▸ **WRITTEN PROBLEM**
Only a number is wanted: how many lines in the listing contain the word "parts"?

▸ **SUPPLIED MATERIAL**
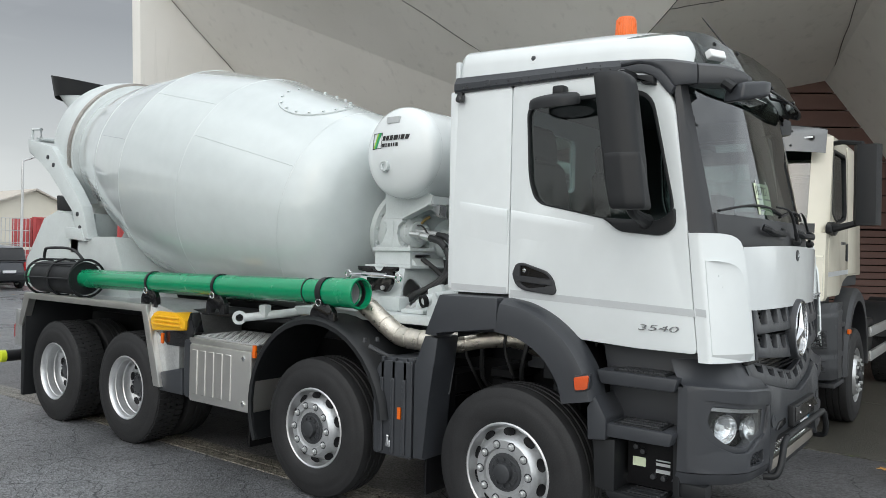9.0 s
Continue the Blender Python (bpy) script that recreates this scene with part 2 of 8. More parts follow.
def plate(bm, outer, holes, place, thick, bevel=0.0):
    """A plate with holes: 2D loops, set in space by place(u, v, d), d running through the thickness."""
    n0 = []
    edges = []
    for loop in [outer, *holes]:
        vs = [bm.verts.new((u, v, 0)) for u, v in loop]
        n0 += vs
        edges += [bm.edges.new((vs[i], vs[(i + 1) % len(vs)])) for i in range(len(vs))]
    fs = [f for f in bmesh.ops.triangle_fill(bm, use_beauty=True, use_dissolve=False, edges=edges, normal=(0, 0, 1))["geom"] if isinstance(f, bmesh.types.BMFace)]
    ex = bmesh.ops.extrude_face_region(bm, geom=fs)["geom"]
    top = [g for g in ex if isinstance(g, bmesh.types.BMVert)]
    for v in top:
        v.co.z = thick
    new_vs = n0 + top
    if bevel:
        rim = []
        for e in {e for v in new_vs for e in v.link_edges}:
            if len(e.link_faces) == 2 and e.calc_face_angle(0) > 0.9:
                if abs(e.verts[0].co.z - e.verts[1].co.z) < 1e-6 and e.verts[0].co.z < thick * 0.5:
                    rim.append(e)
        before = set(bm.verts) - set(new_vs)
        bmesh.ops.bevel(bm, geom=rim, offset=bevel, segments=2, affect="EDGES", profile=0.6)
        new_vs = [v for v in bm.verts if v not in before]
    for v in new_vs:
        v.co = Vector(place(v.co.x, v.co.y, v.co.z))
    return bm


def loft(bm, rings, closed=True, caps=True):
    """Skin over rings of equally many points."""
    vr = [[bm.verts.new(p) for p in r] for r in rings]
    n = len(rings[0])
    for a, b in zip(vr, vr[1:]):
        for i in range(n if closed else n - 1):
            bm.faces.new((a[i], a[(i + 1) % n], b[(i + 1) % n], b[i]))
    if caps and closed:
        bm.faces.new(vr[0])
        bm.faces.new(list(reversed(vr[-1])))
    return bm


def lathe(bm, prof, m=None, n=32, caps=False, arc=2 * math.pi, start=0.0):
    """Turn a profile of (along, radius) round the local Z axis."""
    m = m or Matrix()
    full = arc > 6.28
    k = n if full else n + 1
    vr = [[bm.verts.new(m @ Vector((r * math.cos(start + arc * i / n), r * math.sin(start + arc * i / n), s))) for i in range(k)] for s, r in prof]
    for a, b in zip(vr, vr[1:]):
        for i in range(k if full else k - 1):
            bm.faces.new((a[i], a[(i + 1) % k], b[(i + 1) % k], b[i]))
    if caps:
        bm.faces.new(vr[0])
        bm.faces.new(list(reversed(vr[-1])))
    return bm


def spline(pts, steps=6):
    """Catmull-Rom through the points."""
    p = [Vector(q) for q in pts]
    p = [2 * p[0] - p[1], *p, 2 * p[-1] - p[-2]]
    out = []
    for i in range(1, len(p) - 2):
        for k in range(steps):
            t = k / steps
            a, b, c, d = p[i - 1:i + 3]
            out.append(0.5 * (2 * b + (c - a) * t + (2 * a - 5 * b + 4 * c - d) * t * t + (3 * b - a - 3 * c + d) * t ** 3))
    return out + [p[-2]]


def tube(bm, pts, r, n=10, caps=True):
    """A round bar along a line; r one number or one for each point."""
    pts = [Vector(p) for p in pts]
    rs = r if isinstance(r, (list, tuple)) else [r] * len(pts)
    up = Vector((0.13, 0.37, 0.92)).normalized()
    rings = []
    for i, p in enumerate(pts):
        d = (pts[min(i + 1, len(pts) - 1)] - pts[max(i - 1, 0)]).normalized()
        if abs(d.dot(up)) > 0.95:
            up = Vector((0.92, 0.2, 0.1)).normalized()
        a = d.cross(up).normalized()
        b = d.cross(a).normalized()
        rings.append([p + rs[i] * (math.cos(2 * math.pi * k / n) * a + math.sin(2 * math.pi * k / n) * b) for k in range(n)])
    return loft(bm, rings, caps=caps)


def prism(bm, poly, x0, x1, bevel=0.0, axis="x", seg=2, m=None):
    """A polygon drawn out along an axis. axis x: poly is (y, z); y: (x, z); z: (x, y)."""
    def at(p, d):
        return {"x": (d, p[0], p[1]), "y": (p[0], d, p[1]), "z": (p[0], p[1], d)}[axis]
    before = set(bm.verts)
    lo = [bm.verts.new(at(p, x0)) for p in poly]
    hi = [bm.verts.new(at(p, x1)) for p in poly]
    n = len(poly)
    for i in range(n):
        bm.faces.new((lo[i], lo[(i + 1) % n], hi[(i + 1) % n], hi[i]))
    bm.faces.new(lo)
    bm.faces.new(list(reversed(hi)))
    vs = lo + hi
    if bevel:
        bmesh.ops.bevel(bm, geom=list({e for v in vs for e in v.link_edges}), offset=bevel, segments=seg, affect="EDGES", profile=0.6)
        vs = [v for v in bm.verts if v not in before]
    if m is not None:
        bmesh.ops.transform(bm, matrix=m, verts=vs)
    return bm


def P(poly, x0, x1, bevel=0.0, axis="x", seg=2, m=None):
    return prism(bmesh.new(), poly, x0, x1, bevel, axis, seg, m)


def rounded(poly, r, seg=5):
    """A polygon with its corners rounded; r one number or one for each corner."""
    n = len(poly)
    rs = r if isinstance(r, (list, tuple)) else [r] * n
    out = []
    for i in range(n):
        p = Vector(poly[i]).to_2d() if len(poly[i]) > 2 else Vector(poly[i])
        a, b = (Vector(poly[i - 1]) - p), (Vector(poly[(i + 1) % n]) - p)
        k = min(rs[i], a.length * 0.48, b.length * 0.48)
        if k < 1e-4:
            out.append(tuple(p))
            continue
        s, e = p + a.normalized() * k, p + b.normalized() * k
        for j in range(seg + 1):
            t = j / seg
            q = (1 - t) ** 2 * s + 2 * t * (1 - t) * p + t * t * e
            out.append((q.x, q.y))
    return out


def sheet(bm, us, vs, f, thick=0.0, normal=None):
    """A curved sheet f(u, v); thick: drawn out along normal."""
    g = [[bm.verts.new(f(u, v)) for v in vs] for u in us]
    fs = []
    for i in range(len(us) - 1):
        for j in range(len(vs) - 1):
            fs.append(bm.faces.new((g[i][j], g[i + 1][j], g[i + 1][j + 1], g[i][j + 1])))
    if thick:
        ex = bmesh.ops.extrude_face_region(bm, geom=fs)["geom"]
        bmesh.ops.translate(bm, vec=Vector(normal) * thick, verts=[g2 for g2 in ex if isinstance(g2, bmesh.types.BMVert)])
    return bm


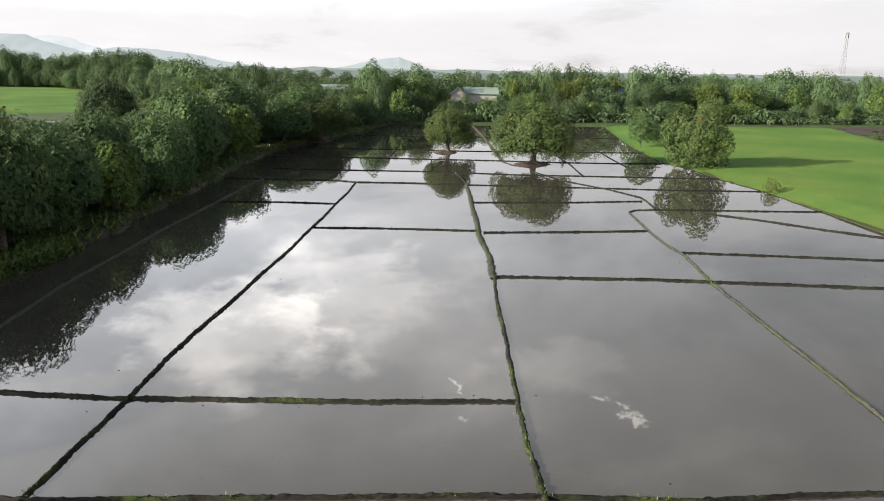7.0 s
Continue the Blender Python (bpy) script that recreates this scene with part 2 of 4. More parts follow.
def water_material():
    """Still, silt-laden paddy water."""
    m, nt, p = base_material("paddy_water", 0.02, 0.5)
    p.inputs["IOR"].default_value = 1.6
    big, mid = noise_node(nt, 0.045, 4), noise_node(nt, 0.5, 5, 0.6)
    nt.links.new(ramp_node(nt, mix_node(nt, 0.3, big, mid), [(0.35, (0.034, 0.031, 0.026)), (0.65, (0.050, 0.046, 0.039))]), p.inputs["Base Color"])
    nt.links.new(ramp_node(nt, big, [(0.45, (0.005, 0.005, 0.005)), (0.7, (0.03, 0.03, 0.03))]), p.inputs["Roughness"])
    calm = bump_node(nt, noise_node(nt, 0.7, 1), 0.02, 0.01)
    # wind ruffles the strip under the western trees in patches
    tc, sep = nt.nodes.new("ShaderNodeTexCoord"), nt.nodes.new("ShaderNodeSeparateXYZ")
    nt.links.new(tc.outputs["Object"], sep.inputs[0])
    strip = nt.nodes.new("ShaderNodeMapRange")
    strip.inputs["From Min"].default_value, strip.inputs["From Max"].default_value = -18.5, -21.0
    nt.links.new(sep.outputs["X"], strip.inputs["Value"])
    patchy = math_node(nt, "MULTIPLY", strip.outputs[0], ramp_node(nt, noise_node(nt, 0.16, 3), [(0.50, (0, 0, 0)), (0.60, (1, 1, 1))]))
    ruffle = nt.nodes.new("ShaderNodeBump")
    ruffle.inputs["Distance"].default_value = 0.10
    nt.links.new(math_node(nt, "MULTIPLY", patchy, 0.75), ruffle.inputs["Strength"])
    nt.links.new(noise_node(nt, 2.6, 3, 0.6), ruffle.inputs["Height"])
    nt.links.new(calm, ruffle.inputs["Normal"])
    nt.links.new(ruffle.outputs[0], p.inputs["Normal"])
    return m


def plain_material(name, col, rough=0.7, metal=0.0, vary=0.25, scale=3.0):
    m, nt, p = base_material(name, rough)
    p.inputs["Metallic"].default_value = metal
    f = noise_node(nt, scale, 6, 0.6)
    lo, hi = tuple(c * (1 - vary) for c in col), tuple(min(1, c * (1 + vary)) for c in col)
    nt.links.new(ramp_node(nt, f, [(0.3, lo), (0.7, hi)]), p.inputs["Base Color"])
    return m


BARK, MUD, EARTH, CROP, WATER = bark_material(), mud_material(), ground_material(), crop_material(), water_material()
DRY_MUD = mud_material("drying_bund_mud", 3.6)
ROOF_PALE = plain_material("weathered_pale_roofing", (0.16, 0.21, 0.19), 0.5)
ROOF_GREY = plain_material("grey_roofing", (0.30, 0.31, 0.31), 0.6)
PLASTER = plain_material("painted_plaster", (0.30, 0.285, 0.26), 0.8)
TARP = plain_material("blue_tarpaulin", (0.025, 0.08, 0.36), 0.45)
STEEL = plain_material("painted_mast_steel", (0.22, 0.225, 0.23), 0.6, 0.1)
DARK = plain_material("dark_opening", (0.03, 0.03, 0.035), 0.3)
SOIL = plain_material("bare_brown_soil", (0.060, 0.044, 0.034), 0.85, 0.0, 0.45, 2.5)
BAND = plain_material("red_mast_paint", (0.55, 0.30, 0.27), 0.5)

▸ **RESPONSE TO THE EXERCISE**
2